* **Data shown**:
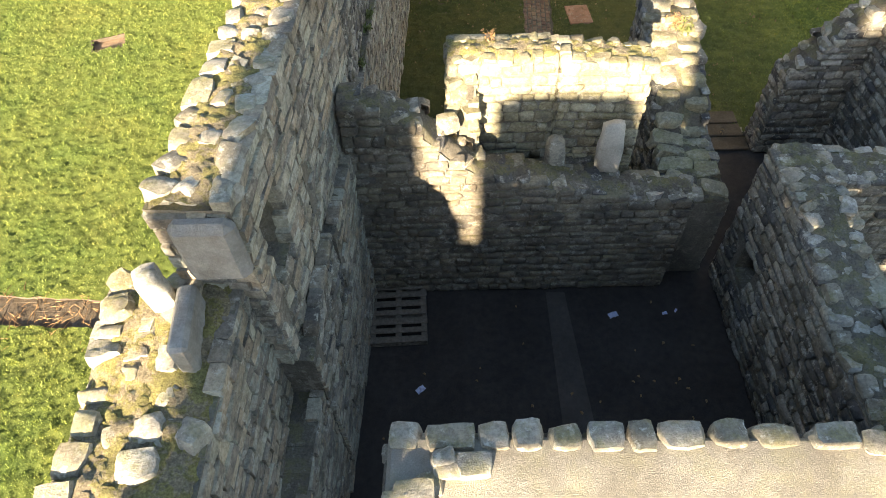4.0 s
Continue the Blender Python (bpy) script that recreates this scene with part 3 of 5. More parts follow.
def paved(name, label, left, right, mat, size=(0.2, 0.1), z=-0.06, nmax=120, seed=1, bed=None, jitter=0.012, category="path", near=None, gap=0.012, pool=None, along=False):
    """A path of setts between two edges, each a list of points. size: across the path's length and along it."""
    r = np.random.default_rng(seed)
    A, B = np.array(left, float), np.array(right, float)
    verts, faces = [], []
    for p, q in zip(A, B):
        out = (q - p) / np.linalg.norm(q - p) * 0.1
        low = z - 0.008 - 0.0013 * (seed % 17)
        verts += [(*(p - out), low), (*(q + out), low)]
    faces = [[2 * i, 2 * i + 1, 2 * i + 3, 2 * i + 2] for i in range(len(A) - 1)]
    body = tagged(link(name, verts, faces, bed or (EARTH if pool else JOINT)), label, category, kind="structure")
    yaw = 0.004 if pool else 0.04
    mid = (A + B) / 2
    seg = np.r_[0, np.cumsum(np.linalg.norm(np.diff(mid, axis=0), axis=1))]
    mats = []
    def edges_at(sm):
        p = np.array([np.interp(sm, seg, A[:, k]) for k in (0, 1)])
        q = np.array([np.interp(sm, seg, B[:, k]) for k in (0, 1)])
        W = np.linalg.norm(q - p)
        u = (q - p) / W
        return p, u, np.array([-u[1], u[0]]), W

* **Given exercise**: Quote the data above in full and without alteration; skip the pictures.

* **Solution**:
4.0 s
Continue the Blender Python (bpy) script that recreates this scene with part 3 of 5. More parts follow.
def paved(name, label, left, right, mat, size=(0.2, 0.1), z=-0.06, nmax=120, seed=1, bed=None, jitter=0.012, category="path", near=None, gap=0.012, pool=None, along=False):
    """A path of setts between two edges, each a list of points. size: across the path's length and along it."""
    r = np.random.default_rng(seed)
    A, B = np.array(left, float), np.array(right, float)
    verts, faces = [], []
    for p, q in zip(A, B):
        out = (q - p) / np.linalg.norm(q - p) * 0.1
        low = z - 0.008 - 0.0013 * (seed % 17)
        verts += [(*(p - out), low), (*(q + out), low)]
    faces = [[2 * i, 2 * i + 1, 2 * i + 3, 2 * i + 2] for i in range(len(A) - 1)]
    body = tagged(link(name, verts, faces, bed or (EARTH if pool else JOINT)), label, category, kind="structure")
    yaw = 0.004 if pool else 0.04
    mid = (A + B) / 2
    seg = np.r_[0, np.cumsum(np.linalg.norm(np.diff(mid, axis=0), axis=1))]
    mats = []
    def edges_at(sm):
        p = np.array([np.interp(sm, seg, A[:, k]) for k in (0, 1)])
        q = np.array([np.interp(sm, seg, B[:, k]) for k in (0, 1)])
        W = np.linalg.norm(q - p)
        u = (q - p) / W
        return p, u, np.array([-u[1], u[0]]), W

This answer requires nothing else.